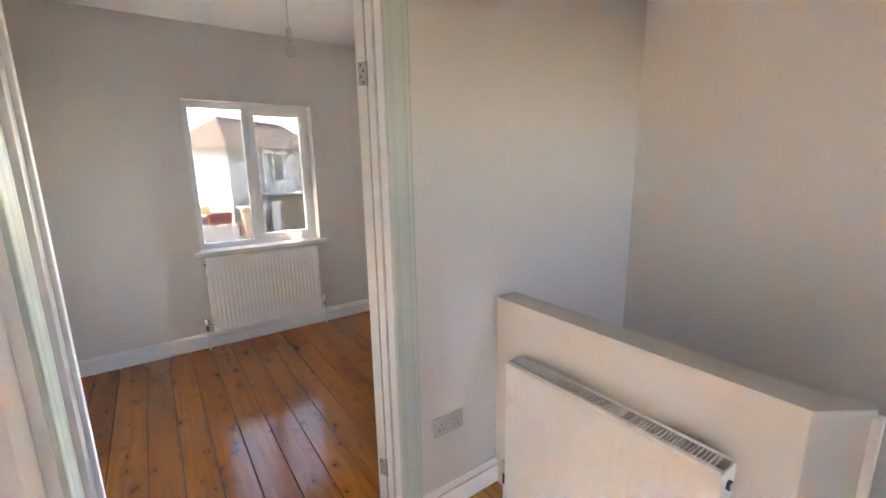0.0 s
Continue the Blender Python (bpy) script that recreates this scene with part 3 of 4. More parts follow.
sky_guide((WA[0] + WA[1]) / 2, F + 0.085, (WA[2] + WA[3]) / 2, WA[1] - WA[0], WA[3] - WA[2], 0)
sky_guide(L - 0.095, (LW[0] + LW[1]) / 2, (LW[2] + LW[3]) / 2, LW[1] - LW[0], LW[3] - LW[2], 90)
for (xa, ya), (xb, yb) in zip(MV, MV[1:]):
    u = Vector((xb - xa, yb - ya, 0)).normalized()
    sky_guide((xa + xb) / 2 + u.y * 0.018, (ya + yb) / 2 - u.x * 0.018, (BSILL + BTOP) / 2, math.hypot(xb - xa, yb - ya), BTOP - BSILL, math.degrees(math.atan2(u.y, u.x)))
sky_guide((SW[0] + SW[1]) / 2, -1.29, (SW[2] + SW[3]) / 2, SW[1] - SW[0], SW[3] - SW[2], 180)
sky_guide((BW[0] + BW[1]) / 2, -1.29, (BW[2] + BW[3]) / 2, BW[1] - BW[0], BW[3] - BW[2], 180)


# ---- floor boards ----
def boards(name, seams, y0, y1, mat, label, seed, ends=None, joints=None, mats=None):
    """Boards between the seams; joints: butt joints of a board by its number, mats: other timber by its number."""
    rnd = random.Random(seed)
    e = tagged(thing(name, label, "floor"), kind="structure")
    for i, (xa, xb) in enumerate(zip(seams, seams[1:])):
        top = y1 if ends is None else ends(xa, xb)
        cuts = [y0, *(joints or {}).get(i, ()), top]
        for k, (c0, c1) in enumerate(zip(cuts, cuts[1:])):
            bm = bmesh.new()
            t = -0.0008 * rnd.random()
            g = rnd.uniform(0.0018, 0.0032)
            box(bm, xa + g, xb - g, c0 + 0.0009, c1 - 0.0009, -0.02, t, r=0.0018)
            part("floorboard", bm, (mats or {}).get((i, k), mat), e)
    return e


def even(x0, x1, n):
    return [x0 + (x1 - x0) * i / n for i in range(n + 1)]


def bay_end(a, b):
    """How far a board reaches: into the bay, to the front wall, or to the landing's end wall in the doorway."""
    if a > PB - 0.01:
        return WY0 - 0.004
    if b < BX0 + 0.02 or a > BX1 - 0.02:
        return F - 0.004
    m = min(abs(a - BAYC[0]), abs(b - BAYC[0]))
    return BAYC[1] + math.sqrt(max(0.03, (BAYR - 0.005) ** 2 - min(m, 1.02) ** 2))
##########
Pictures are excluded: retype only the lines from the beginning of the listing above through the line with "return [x0 +", both included.

### Final answer
0.0 s
Continue the Blender Python (bpy) script that recreates this scene with part 3 of 4. More parts follow.
sky_guide((WA[0] + WA[1]) / 2, F + 0.085, (WA[2] + WA[3]) / 2, WA[1] - WA[0], WA[3] - WA[2], 0)
sky_guide(L - 0.095, (LW[0] + LW[1]) / 2, (LW[2] + LW[3]) / 2, LW[1] - LW[0], LW[3] - LW[2], 90)
for (xa, ya), (xb, yb) in zip(MV, MV[1:]):
    u = Vector((xb - xa, yb - ya, 0)).normalized()
    sky_guide((xa + xb) / 2 + u.y * 0.018, (ya + yb) / 2 - u.x * 0.018, (BSILL + BTOP) / 2, math.hypot(xb - xa, yb - ya), BTOP - BSILL, math.degrees(math.atan2(u.y, u.x)))
sky_guide((SW[0] + SW[1]) / 2, -1.29, (SW[2] + SW[3]) / 2, SW[1] - SW[0], SW[3] - SW[2], 180)
sky_guide((BW[0] + BW[1]) / 2, -1.29, (BW[2] + BW[3]) / 2, BW[1] - BW[0], BW[3] - BW[2], 180)


# ---- floor boards ----
def boards(name, seams, y0, y1, mat, label, seed, ends=None, joints=None, mats=None):
    """Boards between the seams; joints: butt joints of a board by its number, mats: other timber by its number."""
    rnd = random.Random(seed)
    e = tagged(thing(name, label, "floor"), kind="structure")
    for i, (xa, xb) in enumerate(zip(seams, seams[1:])):
        top = y1 if ends is None else ends(xa, xb)
        cuts = [y0, *(joints or {}).get(i, ()), top]
        for k, (c0, c1) in enumerate(zip(cuts, cuts[1:])):
            bm = bmesh.new()
            t = -0.0008 * rnd.random()
            g = rnd.uniform(0.0018, 0.0032)
            box(bm, xa + g, xb - g, c0 + 0.0009, c1 - 0.0009, -0.02, t, r=0.0018)
            part("floorboard", bm, (mats or {}).get((i, k), mat), e)
    return e


def even(x0, x1, n):
    return [x0 + (x1 - x0) * i / n for i in range(n + 1)]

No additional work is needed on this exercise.